J aggregates (according to E.E. Jelley)
This type of aggregation results in a long-wave shift of the absorption band, which is associated with a significant reduction in the half-width of the band.
J aggregates are often found in polymethine dyes such as cyanines, merocyanines or similar chromophores. Jelley and Scheibe observed the phenomenon for the first time independently of each other on the dye pseudoisocyanine.
Different types were proposed for the model-like description of the "supramolecular polymer" formed by the combination of the individual dyes. The simplest description of the molecular relationships is the idea that the individual molecules arrange one behind the other, so that the transition dipole moments are also in-line. The collective consideration of the molecules results in a splitting of the energy levels: The quantum-mechanically allowed transition is now energetically lower, which explains the long-wave shift of the absorption band.
The aggregation can be strongly influenced by the solvent composition, the addition of salts or additives and the concentration of the dye. Under ideal conditions, the extremely narrow absorption band can be observed in the UV/Vis spectrum.
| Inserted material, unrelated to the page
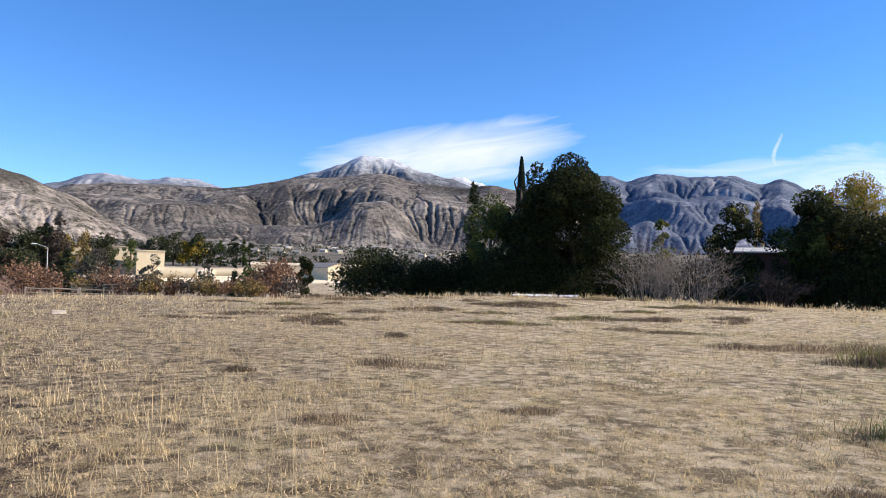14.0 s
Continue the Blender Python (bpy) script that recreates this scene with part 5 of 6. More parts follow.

In contrast to H aggregates, fluorescence is possible with this type of aggregation, especially at lower temperatures: However, the maximum of the very narrow emission band is only a few nanometers red-shifted with respect to the absorption maximum.
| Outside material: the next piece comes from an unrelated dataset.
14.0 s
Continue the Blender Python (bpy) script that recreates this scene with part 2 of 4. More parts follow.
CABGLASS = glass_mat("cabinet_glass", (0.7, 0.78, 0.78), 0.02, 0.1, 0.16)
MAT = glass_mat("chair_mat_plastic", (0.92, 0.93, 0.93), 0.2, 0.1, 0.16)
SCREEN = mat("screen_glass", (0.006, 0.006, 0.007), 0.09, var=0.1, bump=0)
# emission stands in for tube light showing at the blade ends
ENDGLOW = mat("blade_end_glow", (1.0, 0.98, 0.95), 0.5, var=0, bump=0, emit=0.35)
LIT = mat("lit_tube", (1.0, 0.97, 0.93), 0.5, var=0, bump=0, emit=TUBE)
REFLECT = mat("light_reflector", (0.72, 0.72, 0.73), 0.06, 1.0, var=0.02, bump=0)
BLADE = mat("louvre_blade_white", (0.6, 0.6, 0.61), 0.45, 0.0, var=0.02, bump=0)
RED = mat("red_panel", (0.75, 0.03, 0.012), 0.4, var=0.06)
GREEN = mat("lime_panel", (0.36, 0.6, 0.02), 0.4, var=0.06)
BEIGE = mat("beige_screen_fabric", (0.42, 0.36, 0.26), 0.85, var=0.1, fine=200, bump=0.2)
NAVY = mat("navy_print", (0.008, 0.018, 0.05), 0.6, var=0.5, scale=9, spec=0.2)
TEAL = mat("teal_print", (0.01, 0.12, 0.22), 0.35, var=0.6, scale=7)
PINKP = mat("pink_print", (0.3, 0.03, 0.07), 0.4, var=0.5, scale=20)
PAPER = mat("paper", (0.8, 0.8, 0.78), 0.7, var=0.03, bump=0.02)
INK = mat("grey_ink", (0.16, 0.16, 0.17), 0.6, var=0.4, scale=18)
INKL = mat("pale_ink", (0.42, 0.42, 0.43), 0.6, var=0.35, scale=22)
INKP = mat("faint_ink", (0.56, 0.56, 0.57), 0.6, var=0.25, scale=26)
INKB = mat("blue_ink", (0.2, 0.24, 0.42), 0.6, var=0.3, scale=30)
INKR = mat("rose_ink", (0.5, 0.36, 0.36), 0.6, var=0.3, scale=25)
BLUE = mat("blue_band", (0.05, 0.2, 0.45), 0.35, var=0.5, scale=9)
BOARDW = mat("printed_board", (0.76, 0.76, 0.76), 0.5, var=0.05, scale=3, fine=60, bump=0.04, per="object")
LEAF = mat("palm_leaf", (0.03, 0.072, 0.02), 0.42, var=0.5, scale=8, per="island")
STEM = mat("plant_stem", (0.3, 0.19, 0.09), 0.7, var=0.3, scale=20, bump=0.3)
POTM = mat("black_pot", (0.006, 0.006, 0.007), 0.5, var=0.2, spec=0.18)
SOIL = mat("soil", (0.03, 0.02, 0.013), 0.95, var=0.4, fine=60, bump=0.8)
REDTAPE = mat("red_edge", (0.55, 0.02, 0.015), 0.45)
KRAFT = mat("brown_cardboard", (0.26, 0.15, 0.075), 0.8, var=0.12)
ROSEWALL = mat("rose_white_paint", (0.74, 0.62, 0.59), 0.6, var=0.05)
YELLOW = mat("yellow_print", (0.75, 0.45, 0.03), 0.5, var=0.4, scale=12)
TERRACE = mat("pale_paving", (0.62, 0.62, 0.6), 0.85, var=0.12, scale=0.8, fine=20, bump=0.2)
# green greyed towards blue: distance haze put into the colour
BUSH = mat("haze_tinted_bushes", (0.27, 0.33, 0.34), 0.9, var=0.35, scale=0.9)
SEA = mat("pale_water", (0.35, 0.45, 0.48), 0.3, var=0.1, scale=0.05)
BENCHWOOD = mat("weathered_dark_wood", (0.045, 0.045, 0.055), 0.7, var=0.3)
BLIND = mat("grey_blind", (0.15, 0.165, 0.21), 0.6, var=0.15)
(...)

Depending on the experimental conditions, a "broadening" of the absorption band is reported in the literature, which is explained, among other things, by the inclusion of the forbidden electron transfer of the J aggregate.
ATTO 488 marked phospholipids
Solutions of ATTO 488 labeled phospholipids in chloroform at first surprise with their unexpected color: Instead of light yellow with bright green fluorescence, the blunt solution appears pink to magenta. The long-wave shifted absorption can be explained by the presence of J aggregates. When the solution in question is diluted with methanol, the color changes to yellow and becomes strongly fluorescent. By changing the solvent composition, the aggregates are reduced.
The following figures show solutions of ATTO 488 marked 1,2-dipalmitoyl-sn-glycero-3-phosphoethanolamines (DPPE) in pure chloroform and in a solvent mixture of chloroform/methanol (8:2, V/V):
On the left, both solutions are shown in normal daylight. On the right, the green fluorescence of the solution mixed with methanol is particularly well visible when irradiated with UV light (366 nm).
Literatur:
E. Jelley, Spectral Absorption and Fluorescence of Dyes in the Molecular State, Nature 138, 1009 (1936).
G. Scheibe, Über die Veränderlichkeit der Absorptionsspektren in Lösungen und die Nebenvalenzen als ihre Ursache, Angewandte Chemie 50, 212 (1937).
T. Förster, Energiewanderung und Fluoreszenz, Die Naturwissenschaften 33, 166 (1946).
M. Kasha, H.R. Rawls, M. Ashraf El-Bayoumi, The Exciton Model in Molecular Spectroscopy, Pure Appl. Chem. 11, 371 (1965).
O. Valdes-Aguilera, D.C. Neckers, Aggregation Phenomena in Xanthene Dyes, Acc. Chem. Res. 22, 171 (1989).
J. Hernando et al., Excitonic Behavior of Rhodamine Dimers: A Single-Molecule Study, J. Phys. Chem. A 107, 43 (2003).
V.I. Gavrilenko, M.A. Noginov, Ab initio study of optical properties of rhodamine 6G molecular dimers, J. Chem. Phys. 124, 0044301 (2006).